Di conseguenza si ritiene che

Vanno ripensati i rapporti con cui siamo legati alla Cina, e bisogna rimettere sul tavolo la convinzione paradigmatica che la collaborazione e lo scambio con università di Paesi autoritari avrebbe reso tali istituzioni più liberali e meno soggette al potere statale. […] Sarà necessario anche ripensare il proprio ruolo di mezzo complice / mezza vittima nei confronti della Cina, e resistere a tali pressioni in modo più sistematico.

Va in questa direzione la Linea Guida pubblicata da Human Rights Watch, che prescrive alle Università e in generale alle Istituzioni Accademiche un codice di condotta per valutare, caso per caso, se gli interlocutori che ci troveremo ad affrontare non ledano e non minaccino le libertà accademiche di cui, teoricamente, gli atenei dovrebbero essere la casa.
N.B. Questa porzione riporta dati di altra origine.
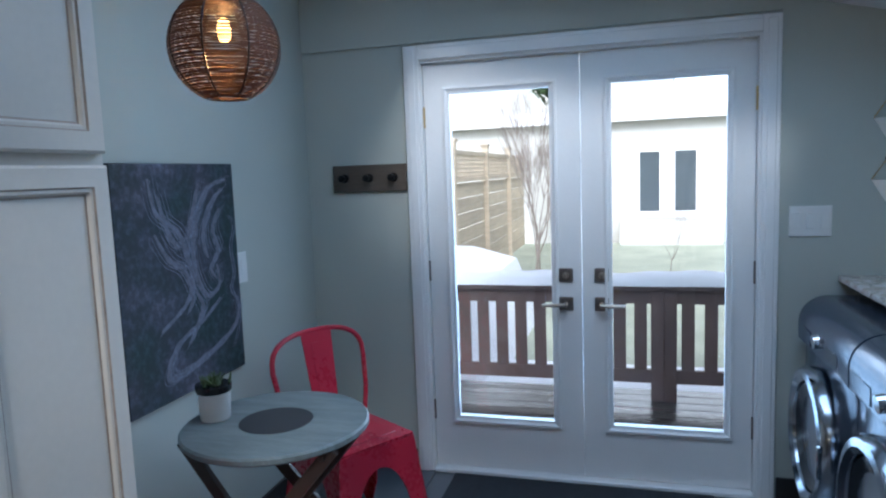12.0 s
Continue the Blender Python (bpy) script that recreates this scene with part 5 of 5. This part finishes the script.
def metal_chair(m, label):
    c = thing("metal_chair", (0, 0, 0), label, "chair", "red chairs round the table")
    w, zs = 0.182, 0.435
    bm = bmesh.new()
    box(bm, -w, w, -w, w, zs, zs + 0.012, bevel=0.006, seg=2)
    box(bm, -w + 0.05, w - 0.05, -w + 0.05, w - 0.05, zs + 0.0125, zs + 0.016, bevel=0.0015)
    part("seat", bm, M_RED, c)
    # four arched side sheets whose ends are the legs
    for k in range(4):
        bm = bmesh.new()
        out = [(-w, zs), (w, zs), (w + 0.055, 0.0), (w + 0.020, 0.0)]
        inner = [(0.150 - 0.150 * (1 - math.cos(a)) , 0.05 + 0.30 * math.sin(a)) for a in [math.pi / 2 * j / 8 for j in range(1, 9)]]
        pts = out + [(x * 1.0, z) for x, z in inner] + [(-x, z) for x, z in reversed(inner[:-1])] + [(-w - 0.020, 0.0), (-w - 0.055, 0.0)]
        front, backv = [], []
        for x, z in pts:
            y = -w - 0.045 * (zs - z) / zs
            front.append(bm.verts.new((x, y, z)))
            backv.append(bm.verts.new((x * 0.985, y + 0.006, z)))
        bm.faces.new(front)
        bm.faces.new(list(reversed(backv)))
        for i in range(len(pts)):
            j = (i + 1) % len(pts)
            bm.faces.new((front[i], front[j], backv[j], backv[i]))
        bm.transform(Matrix.Rotation(k * math.pi / 2, 4, "Z"))
        part("leg_frame", bm, M_RED, c, smooth=False)
    bm = bmesh.new()
    hoop = [(-w, w - 0.01, zs)] + [(-w - 0.030, w + 0.015, zs + 0.12)] + arc(lambda a: (-(w + 0.046) * math.copysign(abs(math.cos(a)) ** 0.8, math.cos(a)), w + 0.05 + 0.03 * math.sin(a), 0.70 + 0.145 * math.sin(a) ** 0.7), 0.0, math.pi, 18) + [(w + 0.030, w + 0.015, zs + 0.12), (w, w - 0.01, zs)]
    tube(bm, hoop, 0.0115, 10)
    part("back_hoop", bm, M_RED, c)
    bm = bmesh.new()
    prism(bm, [(-0.056, zs + 0.01), (0.056, zs + 0.01), (0.075, 0.845), (-0.075, 0.845)], "y", -0.0025, 0.0025)
    prism(bm, [(-0.024, zs + 0.10), (0.024, zs + 0.10), (0.032, 0.80), (-0.032, 0.80)], "y", -0.005, 0.0)
    bm.transform(Matrix.Translation((0, w - 0.005, zs)) @ Matrix.Rotation(radians(-11), 4, "X") @ Matrix.Translation((0, 0, -zs)))
    part("back_splat", bm, M_RED, c, smooth=False)
    c.matrix_basis = m
    return c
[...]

Si tratta di dodici punti molto dettagliati, che impegnano le istituzioni accademiche a prendere di petto certe situazioni poco chiare o addirittura a rifiutare l'ingerenza e la fondazione di nuovi Istituti Confucio (gli Istituti Confucio sono estensioni del governo cinese che censurano determinati temi e prospettive nei programmi dei corsi su basi politiche).
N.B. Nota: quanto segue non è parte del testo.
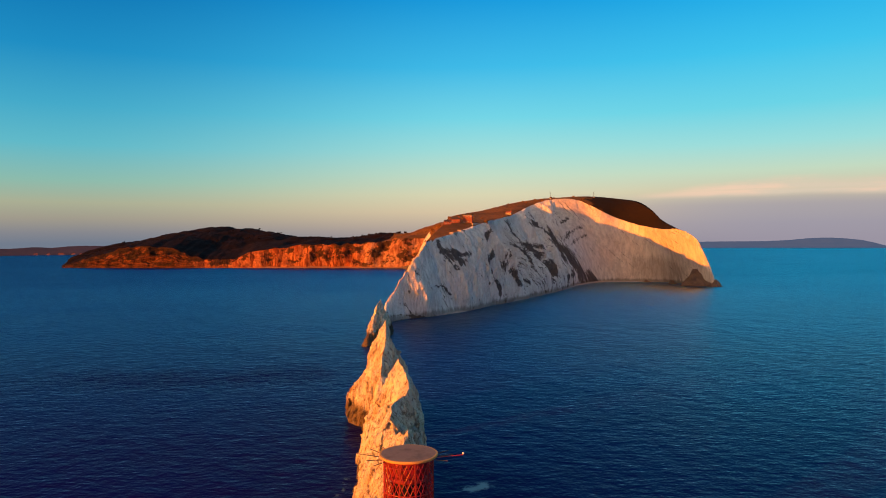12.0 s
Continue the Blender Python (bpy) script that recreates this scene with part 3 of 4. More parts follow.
# ---- the sea ----
def build_sea():
    """One sheet to the horizon; its rings widen outwards, and each wave dies out where they no longer carry it."""
    seg, inner = 1100, 115.0
    rad = np.concatenate([np.linspace(0, inner, 8)[1:-1], np.geomspace(inner, 4950, 570)])
    ang = np.linspace(0, 2 * math.pi, seg, endpoint=False)
    R, A = np.meshgrid(rad, ang, indexing="ij")
    X, Y = 4 + R * np.cos(A), -70 + R * np.sin(A)
    Z = np.zeros_like(X)
    rng = np.random.default_rng(7)
    cell = np.maximum(np.gradient(rad), rad * 2 * math.pi / seg)
    steep = np.interp(rad, [150, 250, 600, 2500, 4500], [1.0, 0.6, 0.2, 0.08, 0.0])
    for lam in np.geomspace(2.6, 90.0, 60):
        a = math.radians(12 + rng.normal() * 48)
        p1, p2 = rng.uniform(0, 6.28, 2)
        k = 2 * math.pi / lam
        w = np.clip(lam / (cell * 2.6) - 1.0, 0, 1) * np.minimum(1.0, np.maximum(9.0, cell * 9.0) / lam) ** 1.5
        on = w > 0.03
        if not on.any():
            continue
        x, y = X[on], Y[on]
        ph = k * (x * math.cos(a) + y * math.sin(a)) + p1
        # crests run on for a few waves only
        ph2 = k * 0.21 * (x * math.cos(a + 1.3) + y * math.sin(a + 1.3)) + p2
        s = np.sin(ph + 1.1 * np.sin(ph2 * 0.63)) + 0.22 * np.cos(2 * ph)
        Z[on] += (w * steep)[on][:, None] * WAVE_SLOPE / k * s * (0.65 + 0.35 * np.sin(ph2))
    vs = np.concatenate([[[4.0, -70.0, 0.0]], np.stack([X, Y, Z], 2).reshape(-1, 3)])
    nr = len(rad)
    i = np.arange(seg)
    j = (i + 1) % seg
    base = 1 + np.arange(nr - 1)[:, None] * seg
    quads = np.stack([base + i, base + seg + i, base + seg + j, base + j], 2).reshape(-1, 4)
    fans = np.stack([0 * i, 1 + i, 1 + j], 1)
    me = bpy.data.meshes.new("sea")
    me.vertices.add(len(vs))
    me.vertices.foreach_set("co", vs.astype(np.float32).ravel())
    me.loops.add(quads.size + fans.size)
    me.loops.foreach_set("vertex_index", np.concatenate([quads.ravel(), fans.ravel()]).astype(np.int32))
    me.polygons.add(len(quads) + len(fans))
    start = np.concatenate([np.arange(len(quads)) * 4, len(quads) * 4 + np.arange(len(fans)) * 3])
    me.polygons.foreach_set("loop_start", start.astype(np.int32))
    me.update(calc_edges=True)
    me.polygons.foreach_set("use_smooth", np.ones(len(me.polygons), bool))
    me.materials.append(SEA)
    return tagged(new("water", me), "dark blue rippled open sea under a dusk sky", "sea", kind="structure")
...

Le Università italiane saranno in grado di resistere alle golose opportunità strings-attached della Cina o si renderanno complici di una sistematica operazione di censura e repressione di Stato? Le dichiarazioni del Parlamento Europeo fanno sperare in una stance, seppur tiepidamente, più rigida nei confronti di chi viola apertamente i diritti fondamentali dell'uomo. Tuttavia starà alle stesse istituzioni coinvolte l'onere di rivedere da principio i rapporti con Paesi dagli atteggiamenti equivoci, affinché le Università rimangano la casa delle libertà accademiche.